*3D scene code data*
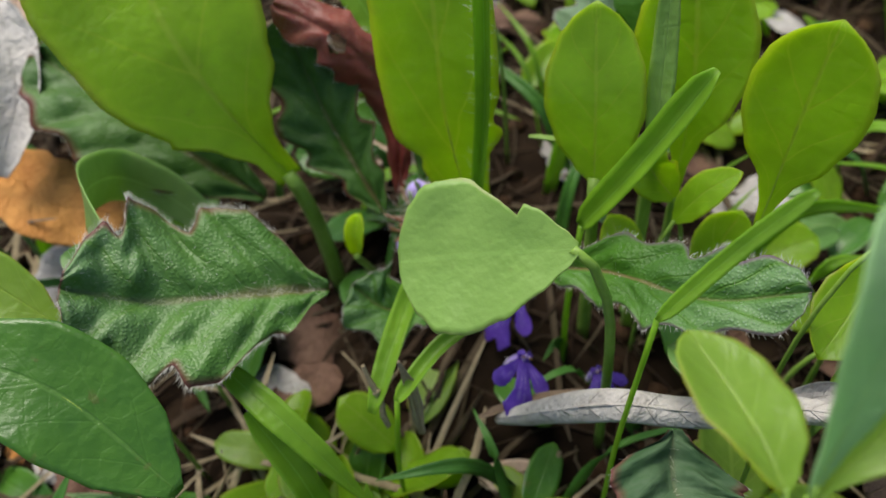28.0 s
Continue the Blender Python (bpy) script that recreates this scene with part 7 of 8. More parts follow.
scrap('leaf_scrap', ((132.3, 5.5, 7.7), (134.8, 3.8, 8.3), (137.1, 3.1, 7.0)), 'small yellowed leaf fragment on litter', 'leaf scrap', 3.8, 'pink', face=(0.03, -0.18, 0.98), nu=18, nv=6, rag=0.5, wave=0.5)
scrap('dead_leaf', ((-20.6, 235.3, 8.3), (-7.4, 242.4, 7.4), (8.2, 255.5, 7.3)), 'tan dead leaf behind the maroon-edged rosette', 'dead leaf', 27.9, 'dead_tan', face=(0.07, -0.64, 0.76), rag=0.35)
scrap('dead_leaf', ((0.7, 241.7, 10.4), (15.2, 246.2, 9.5), (30.1, 262.0, 9.5)), 'grey dead leaf among straw litter', 'dead leaf', 22.9, 'dead_grey', face=(0.00, -0.65, 0.76), rag=0.35)
straw(((16.0, 7.3, 18.8), (24.4, 17.2, 21.2), (33.2, 25.6, 12.1), (44.5, 29.9, 5.8), (47.8, 28.4, -0.9)), 0.94, 'straw_white', 'long bleached white straw bent over the leaves')
straw(((-9.0, 32.7, -1.2), (-0.9, 27.4, -0.1), (8.8, 20.2, 1.1)), 1.03, 'straw_white')
straw(((-2.1, 29.9, -0.3), (5.7, 29.5, 1.1), (14.3, 29.1, 1.8)), 0.93, 'straw')
straw(((5.6, 17.6, 0.9), (17.4, 26.9, 1.7), (29.6, 35.1, 2.5)), 1.23, 'straw')
straw(((38.6, 30.7, 2.4), (42.8, 35.8, 3.8), (49.1, 41.2, 6.3)), 1.16, 'straw')
straw(((-27.5, 29.0, -2.8), (-19.2, 24.7, -2.5), (-8.5, 17.1, -0.8)), 1.18, 'straw')
straw(((-7.2, 29.9, -1.3), (-8.0, 23.3, -1.2), (-5.2, 17.4, -0.4)), 0.62, 'straw')
straw(((-25.0, 21.4, -2.3), (-18.0, 18.2, -1.6), (-10.5, 13.3, -0.3)), 0.90, 'straw_brown')
straw(((0.4, 14.1, 0.6), (7.3, 14.9, 1.3), (16.8, 23.4, 1.3)), 0.59, 'straw')
straw(((-22.4, 31.7, -2.9), (-12.3, 30.8, -1.9), (-5.5, 27.4, -0.8)), 0.62, 'straw_brown')
straw(((-34.9, 27.6, -2.2), (-27.4, 22.7, -2.2), (-21.6, 17.3, -1.6)), 0.73, 'straw')
straw(((46.0, 2.9, 26.8), (43.8, -5.2, 27.4), (40.7, -14.6, 28.1)), 0.60, 'straw_white')
straw(((43.3, 2.8, 27.4), (41.1, -2.3, 27.8), (40.3, -3.8, 28.0)), 0.66, 'straw_white')
straw(((42.6, -4.3, 27.6), (47.2, -8.6, 26.7), (55.5, -9.8, 25.1)), 0.27, 'straw_white')
straw(((44.7, 2.2, 27.1), (42.8, -1.8, 27.5), (41.2, -3.8, 27.8)), 0.42, 'straw')
straw(((45.2, -8.4, 25.9), (49.7, -11.4, 25.6), (57.1, -11.4, 24.1), (65.8, -6.8, 23.1)), 0.34, 'straw_white', 'thin curled bleached stalk')
straw(((20.2, -7.2, -4.1), (24.1, -14.1, -2.9), (28.7, -21.3, -2.1)), 1.01, 'straw')
straw(((26.4, -9.4, -3.7), (29.0, -14.8, -2.5), (32.4, -18.5, -2.1)), 0.61, 'straw')
straw(((25.1, -3.3, -4.5), (28.0, -8.1, -3.6), (28.7, -11.0, -2.9)), 0.39, 'straw')
straw(((51.8, 4.2, 13.3), (56.6, 4.7, 14.5), (60.4, 7.8, 14.4), (64.6, 13.9, 14.8)), 0.38, 'twig', 'thin orange-brown dry stalk over leaves')
straw(((57.9, 10.6, 11.3), (65.3, 12.6, 10.2), (72.0, 14.6, 9.3)), 0.87, 'straw')
straw(((62.8, -3.2, 36.1), (67.6, -5.0, 34.7), (72.6, -7.5, 35.3), (76.2, -7.3, 34.7)), 0.26, 'straw_white')
straw(((-16.2, 52.9, -0.6), (-24.3, 45.4, -3.7), (-29.0, 35.0, -4.8)), 0.39, 'straw')
straw(((-34.0, 53.9, -5.0), (-27.1, 47.1, -3.7), (-24.3, 41.2, -3.9)), 0.53, 'straw_white')
straw(((-40.7, 59.4, -4.9), (-43.0, 55.8, -5.5), (-44.0, 51.8, -5.5)), 0.43, 'straw')
straw(((-37.3, 33.6, -4.6), (-28.4, 33.0, -4.8), (-17.4, 31.8, -4.6)), 0.69, 'straw')
straw(((-29.0, 35.3, -4.7), (-25.4, 38.0, -4.4), (-18.3, 39.5, -3.9)), 0.25, 'straw_brown')
straw(((-43.5, 40.8, -5.1), (-33.8, 37.3, -4.9), (-20.6, 39.1, -4.2)), 0.32, 'root')
straw(((-41.8, 45.3, -5.3), (-32.4, 48.8, -4.6), (-25.0, 49.6, -3.0)), 1.3, 'straw_shaded')
straw(((-81.3, 35.3, -4.9), (-72.5, 35.6, -5.0), (-63.2, 33.0, -4.7)), 0.63, 'straw')
straw(((-84.6, 38.4, -4.7), (-78.2, 33.7, -5.0), (-73.6, 29.2, -5.0)), 0.85, 'straw')
straw(((-77.8, 36.7, -5.2), (-72.5, 35.0, -5.2), (-69.7, 37.7, -5.0)), 0.56, 'straw_white')
straw(((-75.7, 71.2, -3.8), (-73.4, 79.4, -3.1), (-70.9, 86.9, -2.3)), 1.07, 'straw')
straw(((-80.6, 86.4, -2.4), (-79.1, 71.5, -3.7), (-78.4, 59.4, -4.2)), 0.73, 'straw')
straw(((-105.7, 21.9, -3.9), (-99.3, 20.5, -4.0), (-88.5, 21.8, -4.4)), 0.55, 'straw')
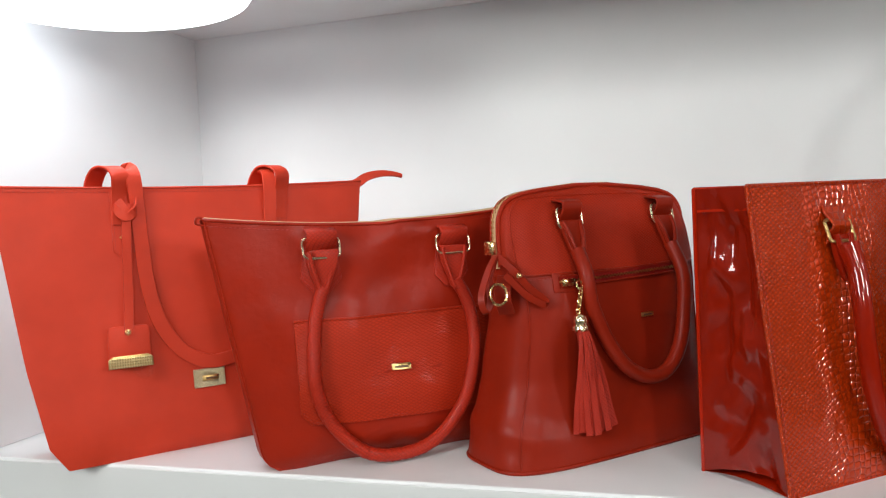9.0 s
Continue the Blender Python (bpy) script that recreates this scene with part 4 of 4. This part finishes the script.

*TASK TO CARRY OUT*
Every entry above should be duplicated exactly. Do not include the images.

*EXPECTED ANSWER*
28.0 s
Continue the Blender Python (bpy) script that recreates this scene with part 7 of 8. More parts follow.
scrap('leaf_scrap', ((132.3, 5.5, 7.7), (134.8, 3.8, 8.3), (137.1, 3.1, 7.0)), 'small yellowed leaf fragment on litter', 'leaf scrap', 3.8, 'pink', face=(0.03, -0.18, 0.98), nu=18, nv=6, rag=0.5, wave=0.5)
scrap('dead_leaf', ((-20.6, 235.3, 8.3), (-7.4, 242.4, 7.4), (8.2, 255.5, 7.3)), 'tan dead leaf behind the maroon-edged rosette', 'dead leaf', 27.9, 'dead_tan', face=(0.07, -0.64, 0.76), rag=0.35)
scrap('dead_leaf', ((0.7, 241.7, 10.4), (15.2, 246.2, 9.5), (30.1, 262.0, 9.5)), 'grey dead leaf among straw litter', 'dead leaf', 22.9, 'dead_grey', face=(0.00, -0.65, 0.76), rag=0.35)
straw(((16.0, 7.3, 18.8), (24.4, 17.2, 21.2), (33.2, 25.6, 12.1), (44.5, 29.9, 5.8), (47.8, 28.4, -0.9)), 0.94, 'straw_white', 'long bleached white straw bent over the leaves')
straw(((-9.0, 32.7, -1.2), (-0.9, 27.4, -0.1), (8.8, 20.2, 1.1)), 1.03, 'straw_white')
straw(((-2.1, 29.9, -0.3), (5.7, 29.5, 1.1), (14.3, 29.1, 1.8)), 0.93, 'straw')
straw(((5.6, 17.6, 0.9), (17.4, 26.9, 1.7), (29.6, 35.1, 2.5)), 1.23, 'straw')
straw(((38.6, 30.7, 2.4), (42.8, 35.8, 3.8), (49.1, 41.2, 6.3)), 1.16, 'straw')
straw(((-27.5, 29.0, -2.8), (-19.2, 24.7, -2.5), (-8.5, 17.1, -0.8)), 1.18, 'straw')
straw(((-7.2, 29.9, -1.3), (-8.0, 23.3, -1.2), (-5.2, 17.4, -0.4)), 0.62, 'straw')
straw(((-25.0, 21.4, -2.3), (-18.0, 18.2, -1.6), (-10.5, 13.3, -0.3)), 0.90, 'straw_brown')
straw(((0.4, 14.1, 0.6), (7.3, 14.9, 1.3), (16.8, 23.4, 1.3)), 0.59, 'straw')
straw(((-22.4, 31.7, -2.9), (-12.3, 30.8, -1.9), (-5.5, 27.4, -0.8)), 0.62, 'straw_brown')
straw(((-34.9, 27.6, -2.2), (-27.4, 22.7, -2.2), (-21.6, 17.3, -1.6)), 0.73, 'straw')
straw(((46.0, 2.9, 26.8), (43.8, -5.2, 27.4), (40.7, -14.6, 28.1)), 0.60, 'straw_white')
straw(((43.3, 2.8, 27.4), (41.1, -2.3, 27.8), (40.3, -3.8, 28.0)), 0.66, 'straw_white')
straw(((42.6, -4.3, 27.6), (47.2, -8.6, 26.7), (55.5, -9.8, 25.1)), 0.27, 'straw_white')
straw(((44.7, 2.2, 27.1), (42.8, -1.8, 27.5), (41.2, -3.8, 27.8)), 0.42, 'straw')
straw(((45.2, -8.4, 25.9), (49.7, -11.4, 25.6), (57.1, -11.4, 24.1), (65.8, -6.8, 23.1)), 0.34, 'straw_white', 'thin curled bleached stalk')
straw(((20.2, -7.2, -4.1), (24.1, -14.1, -2.9), (28.7, -21.3, -2.1)), 1.01, 'straw')
straw(((26.4, -9.4, -3.7), (29.0, -14.8, -2.5), (32.4, -18.5, -2.1)), 0.61, 'straw')
straw(((25.1, -3.3, -4.5), (28.0, -8.1, -3.6), (28.7, -11.0, -2.9)), 0.39, 'straw')
straw(((51.8, 4.2, 13.3), (56.6, 4.7, 14.5), (60.4, 7.8, 14.4), (64.6, 13.9, 14.8)), 0.38, 'twig', 'thin orange-brown dry stalk over leaves')
straw(((57.9, 10.6, 11.3), (65.3, 12.6, 10.2), (72.0, 14.6, 9.3)), 0.87, 'straw')
straw(((62.8, -3.2, 36.1), (67.6, -5.0, 34.7), (72.6, -7.5, 35.3), (76.2, -7.3, 34.7)), 0.26, 'straw_white')
straw(((-16.2, 52.9, -0.6), (-24.3, 45.4, -3.7), (-29.0, 35.0, -4.8)), 0.39, 'straw')
straw(((-34.0, 53.9, -5.0), (-27.1, 47.1, -3.7), (-24.3, 41.2, -3.9)), 0.53, 'straw_white')
straw(((-40.7, 59.4, -4.9), (-43.0, 55.8, -5.5), (-44.0, 51.8, -5.5)), 0.43, 'straw')
straw(((-37.3, 33.6, -4.6), (-28.4, 33.0, -4.8), (-17.4, 31.8, -4.6)), 0.69, 'straw')
straw(((-29.0, 35.3, -4.7), (-25.4, 38.0, -4.4), (-18.3, 39.5, -3.9)), 0.25, 'straw_brown')
straw(((-43.5, 40.8, -5.1), (-33.8, 37.3, -4.9), (-20.6, 39.1, -4.2)), 0.32, 'root')
straw(((-41.8, 45.3, -5.3), (-32.4, 48.8, -4.6), (-25.0, 49.6, -3.0)), 1.3, 'straw_shaded')
straw(((-81.3, 35.3, -4.9), (-72.5, 35.6, -5.0), (-63.2, 33.0, -4.7)), 0.63, 'straw')
straw(((-84.6, 38.4, -4.7), (-78.2, 33.7, -5.0), (-73.6, 29.2, -5.0)), 0.85, 'straw')
straw(((-77.8, 36.7, -5.2), (-72.5, 35.0, -5.2), (-69.7, 37.7, -5.0)), 0.56, 'straw_white')
straw(((-75.7, 71.2, -3.8), (-73.4, 79.4, -3.1), (-70.9, 86.9, -2.3)), 1.07, 'straw')
straw(((-80.6, 86.4, -2.4), (-79.1, 71.5, -3.7), (-78.4, 59.4, -4.2)), 0.73, 'straw')
straw(((-105.7, 21.9, -3.9), (-99.3, 20.5, -4.0), (-88.5, 21.8, -4.4)), 0.55, 'straw')
9.0 s
Continue the Blender Python (bpy) script that recreates this scene with part 4 of 4. This part finishes the script.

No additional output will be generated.